OBJECTIVE:
Transcribe only the lines of the listing below from the one holding "for path, value" through the one holding "scene.view_settings.keyframe_insert(path, frame=frame(t))", inclusive, without any change.

___

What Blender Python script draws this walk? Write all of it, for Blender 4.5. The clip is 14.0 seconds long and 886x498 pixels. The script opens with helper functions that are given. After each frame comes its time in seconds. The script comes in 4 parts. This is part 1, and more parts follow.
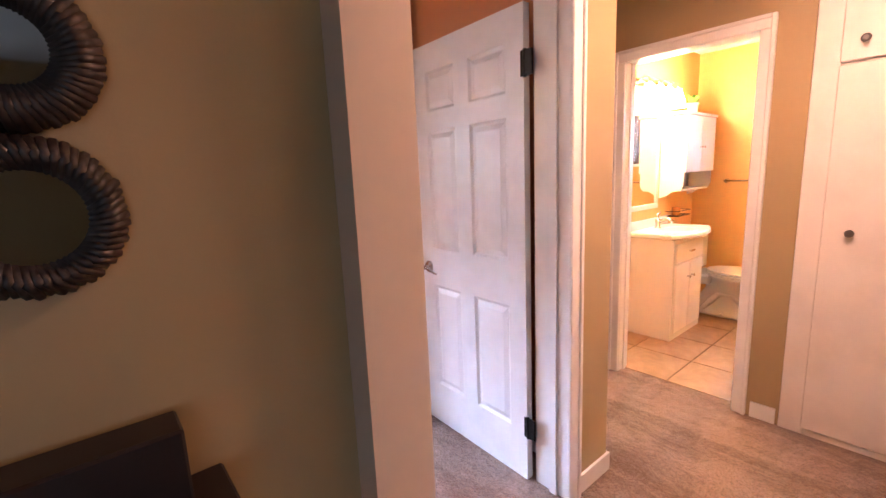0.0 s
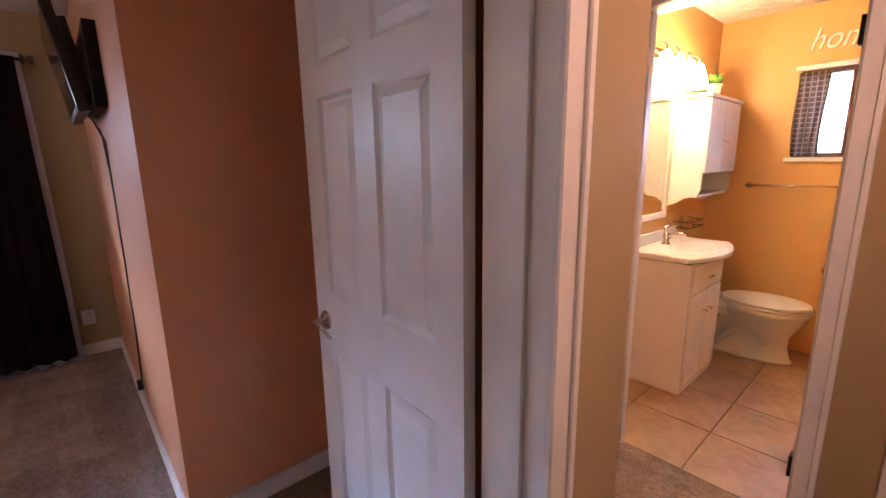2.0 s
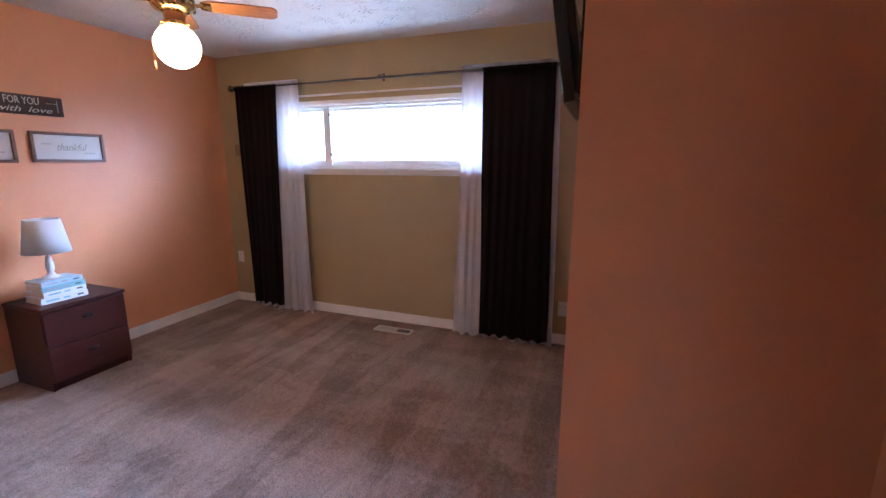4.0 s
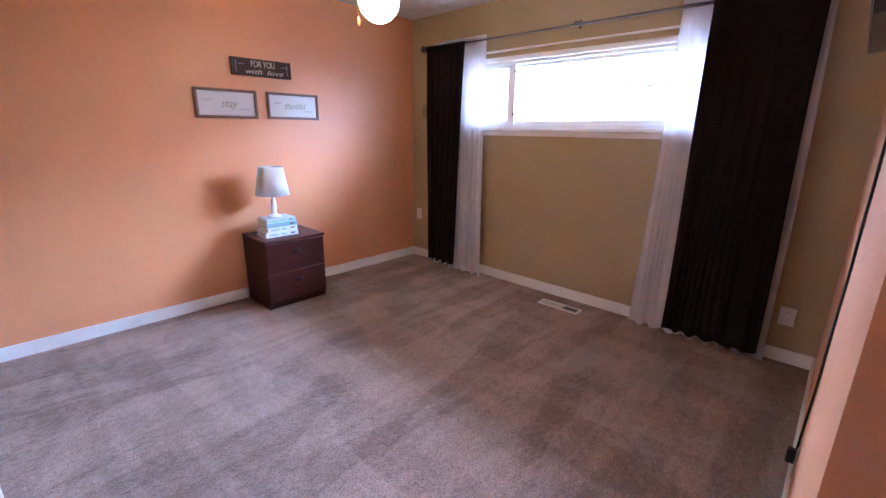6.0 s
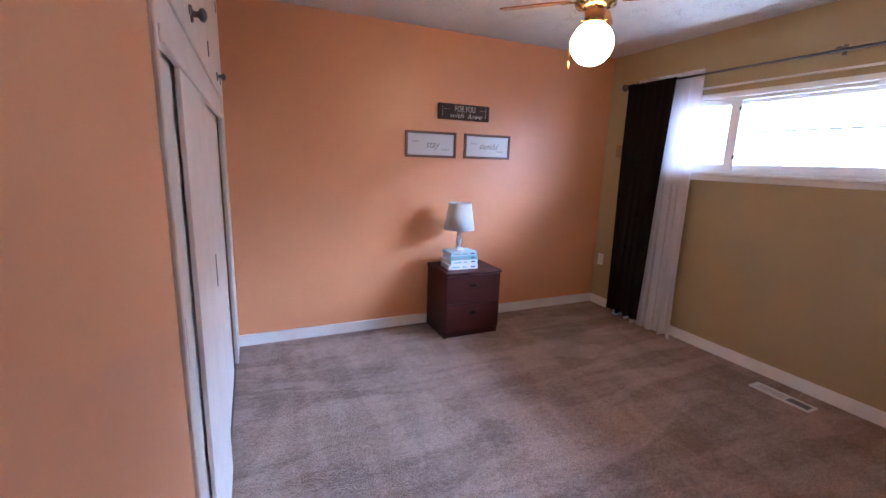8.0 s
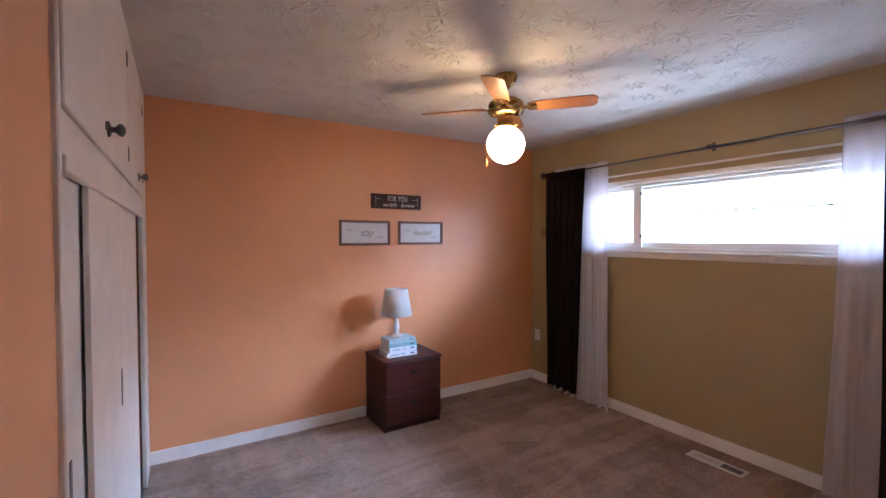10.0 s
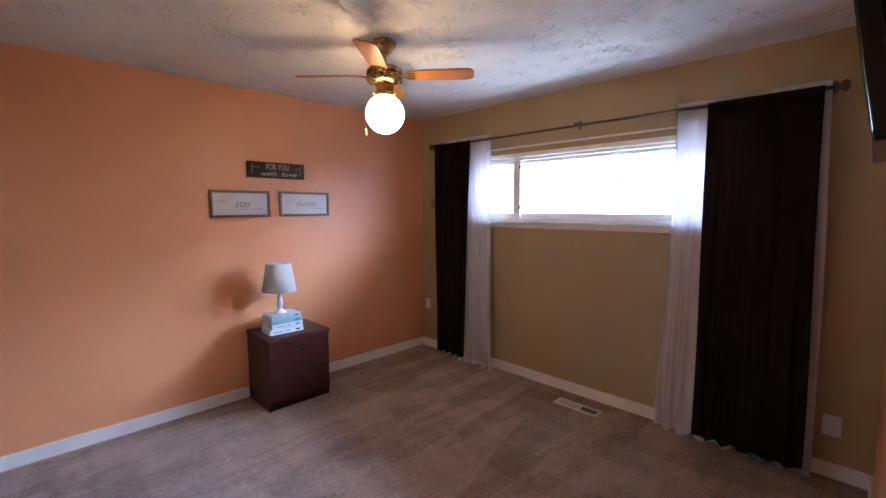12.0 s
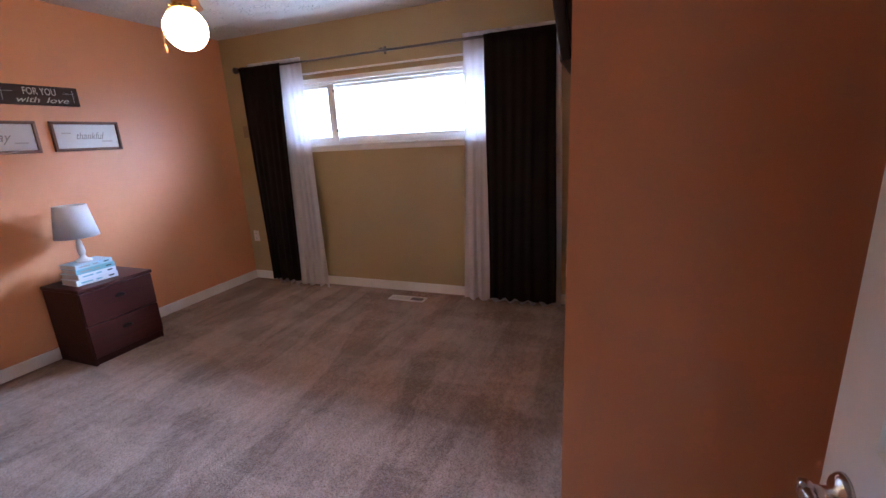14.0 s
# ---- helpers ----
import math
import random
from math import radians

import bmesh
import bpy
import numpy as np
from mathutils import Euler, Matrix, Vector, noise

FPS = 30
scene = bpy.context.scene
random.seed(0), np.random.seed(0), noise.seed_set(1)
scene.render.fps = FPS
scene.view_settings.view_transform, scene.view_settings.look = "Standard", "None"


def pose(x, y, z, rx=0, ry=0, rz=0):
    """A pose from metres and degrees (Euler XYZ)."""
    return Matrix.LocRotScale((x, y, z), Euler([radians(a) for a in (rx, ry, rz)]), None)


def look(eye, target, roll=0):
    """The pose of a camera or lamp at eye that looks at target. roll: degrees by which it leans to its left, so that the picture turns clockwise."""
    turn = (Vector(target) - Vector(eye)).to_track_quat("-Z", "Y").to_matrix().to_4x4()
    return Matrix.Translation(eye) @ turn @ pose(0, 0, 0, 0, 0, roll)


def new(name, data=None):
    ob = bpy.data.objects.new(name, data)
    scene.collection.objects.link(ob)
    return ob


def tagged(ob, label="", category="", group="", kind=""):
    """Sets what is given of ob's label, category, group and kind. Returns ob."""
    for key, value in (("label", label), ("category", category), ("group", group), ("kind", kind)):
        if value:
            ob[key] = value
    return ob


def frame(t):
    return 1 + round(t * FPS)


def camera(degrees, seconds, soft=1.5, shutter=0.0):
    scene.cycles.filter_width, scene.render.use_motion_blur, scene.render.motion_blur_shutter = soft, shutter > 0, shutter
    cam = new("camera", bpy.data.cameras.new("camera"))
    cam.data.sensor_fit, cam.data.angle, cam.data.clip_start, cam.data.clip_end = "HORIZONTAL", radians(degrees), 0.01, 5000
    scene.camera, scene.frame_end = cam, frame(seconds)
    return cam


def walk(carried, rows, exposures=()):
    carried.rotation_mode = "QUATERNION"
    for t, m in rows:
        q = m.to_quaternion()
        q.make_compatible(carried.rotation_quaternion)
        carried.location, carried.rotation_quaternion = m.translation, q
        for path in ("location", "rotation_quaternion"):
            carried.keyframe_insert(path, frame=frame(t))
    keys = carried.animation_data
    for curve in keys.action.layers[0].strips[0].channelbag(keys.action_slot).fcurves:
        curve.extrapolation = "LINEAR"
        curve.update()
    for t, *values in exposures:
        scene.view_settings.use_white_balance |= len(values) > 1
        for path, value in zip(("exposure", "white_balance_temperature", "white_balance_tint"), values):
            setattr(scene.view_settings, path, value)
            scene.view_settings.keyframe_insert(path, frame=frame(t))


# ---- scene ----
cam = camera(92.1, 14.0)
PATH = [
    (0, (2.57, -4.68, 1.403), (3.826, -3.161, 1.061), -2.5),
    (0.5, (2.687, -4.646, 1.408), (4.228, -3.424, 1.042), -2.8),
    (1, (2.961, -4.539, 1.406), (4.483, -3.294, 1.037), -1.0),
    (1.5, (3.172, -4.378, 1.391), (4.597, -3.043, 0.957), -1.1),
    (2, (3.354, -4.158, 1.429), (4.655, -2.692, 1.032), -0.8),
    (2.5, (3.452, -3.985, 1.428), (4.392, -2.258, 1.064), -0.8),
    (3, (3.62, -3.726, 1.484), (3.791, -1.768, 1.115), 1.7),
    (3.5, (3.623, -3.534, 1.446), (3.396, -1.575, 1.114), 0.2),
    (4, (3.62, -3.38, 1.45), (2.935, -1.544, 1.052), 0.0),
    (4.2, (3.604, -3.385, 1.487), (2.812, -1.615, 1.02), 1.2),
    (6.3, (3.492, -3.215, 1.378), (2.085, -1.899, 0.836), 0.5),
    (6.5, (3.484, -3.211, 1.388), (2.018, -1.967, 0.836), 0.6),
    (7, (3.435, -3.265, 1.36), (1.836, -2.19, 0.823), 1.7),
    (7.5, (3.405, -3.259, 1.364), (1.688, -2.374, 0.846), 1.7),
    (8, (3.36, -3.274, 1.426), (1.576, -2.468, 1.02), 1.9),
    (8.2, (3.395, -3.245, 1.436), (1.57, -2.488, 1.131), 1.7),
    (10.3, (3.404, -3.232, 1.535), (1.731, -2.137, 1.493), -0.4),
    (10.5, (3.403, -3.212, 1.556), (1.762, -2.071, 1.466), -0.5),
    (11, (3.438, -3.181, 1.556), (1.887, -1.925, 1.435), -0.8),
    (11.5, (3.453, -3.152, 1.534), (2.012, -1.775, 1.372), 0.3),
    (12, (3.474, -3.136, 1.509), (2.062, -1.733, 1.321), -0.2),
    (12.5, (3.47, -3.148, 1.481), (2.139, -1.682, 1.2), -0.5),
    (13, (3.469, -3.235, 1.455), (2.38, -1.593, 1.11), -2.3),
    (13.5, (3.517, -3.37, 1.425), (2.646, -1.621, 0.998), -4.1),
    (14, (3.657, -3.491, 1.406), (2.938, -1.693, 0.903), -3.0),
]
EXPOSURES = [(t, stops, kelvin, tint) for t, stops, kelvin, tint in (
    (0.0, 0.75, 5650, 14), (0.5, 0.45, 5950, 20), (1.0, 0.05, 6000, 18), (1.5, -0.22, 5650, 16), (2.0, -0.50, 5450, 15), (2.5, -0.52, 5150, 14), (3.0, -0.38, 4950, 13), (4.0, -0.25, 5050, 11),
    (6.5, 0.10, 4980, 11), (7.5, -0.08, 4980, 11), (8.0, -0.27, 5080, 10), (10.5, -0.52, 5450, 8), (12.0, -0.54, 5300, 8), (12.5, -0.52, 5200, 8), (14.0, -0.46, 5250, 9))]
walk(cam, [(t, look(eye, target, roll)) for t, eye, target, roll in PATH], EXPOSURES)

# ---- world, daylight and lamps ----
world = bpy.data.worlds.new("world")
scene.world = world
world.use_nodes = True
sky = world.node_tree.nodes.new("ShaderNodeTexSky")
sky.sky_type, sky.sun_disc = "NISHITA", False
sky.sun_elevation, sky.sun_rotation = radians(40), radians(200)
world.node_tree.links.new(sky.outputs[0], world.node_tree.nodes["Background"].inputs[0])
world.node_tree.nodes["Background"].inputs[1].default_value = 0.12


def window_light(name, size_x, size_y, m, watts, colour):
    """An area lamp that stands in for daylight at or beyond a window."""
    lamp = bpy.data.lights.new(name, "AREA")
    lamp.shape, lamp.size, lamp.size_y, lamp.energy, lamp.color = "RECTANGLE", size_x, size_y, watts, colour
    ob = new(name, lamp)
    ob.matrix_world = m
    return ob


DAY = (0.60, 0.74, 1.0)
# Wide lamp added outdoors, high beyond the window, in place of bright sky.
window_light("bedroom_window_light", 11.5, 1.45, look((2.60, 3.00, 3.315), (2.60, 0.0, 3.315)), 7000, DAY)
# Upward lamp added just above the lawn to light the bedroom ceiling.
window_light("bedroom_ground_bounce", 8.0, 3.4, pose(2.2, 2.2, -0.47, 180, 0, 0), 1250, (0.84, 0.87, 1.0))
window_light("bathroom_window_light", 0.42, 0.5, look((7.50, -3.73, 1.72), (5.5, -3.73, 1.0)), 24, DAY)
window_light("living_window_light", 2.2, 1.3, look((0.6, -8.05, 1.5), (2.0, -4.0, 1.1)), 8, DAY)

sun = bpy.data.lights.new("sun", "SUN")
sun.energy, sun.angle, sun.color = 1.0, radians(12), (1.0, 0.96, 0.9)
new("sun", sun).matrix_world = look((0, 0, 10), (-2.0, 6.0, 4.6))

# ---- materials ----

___

RESPONSE TO THE EXERCISE:
        for path, value in zip(("exposure", "white_balance_temperature", "white_balance_tint"), values):
            setattr(scene.view_settings, path, value)
            scene.view_settings.keyframe_insert(path, frame=frame(t))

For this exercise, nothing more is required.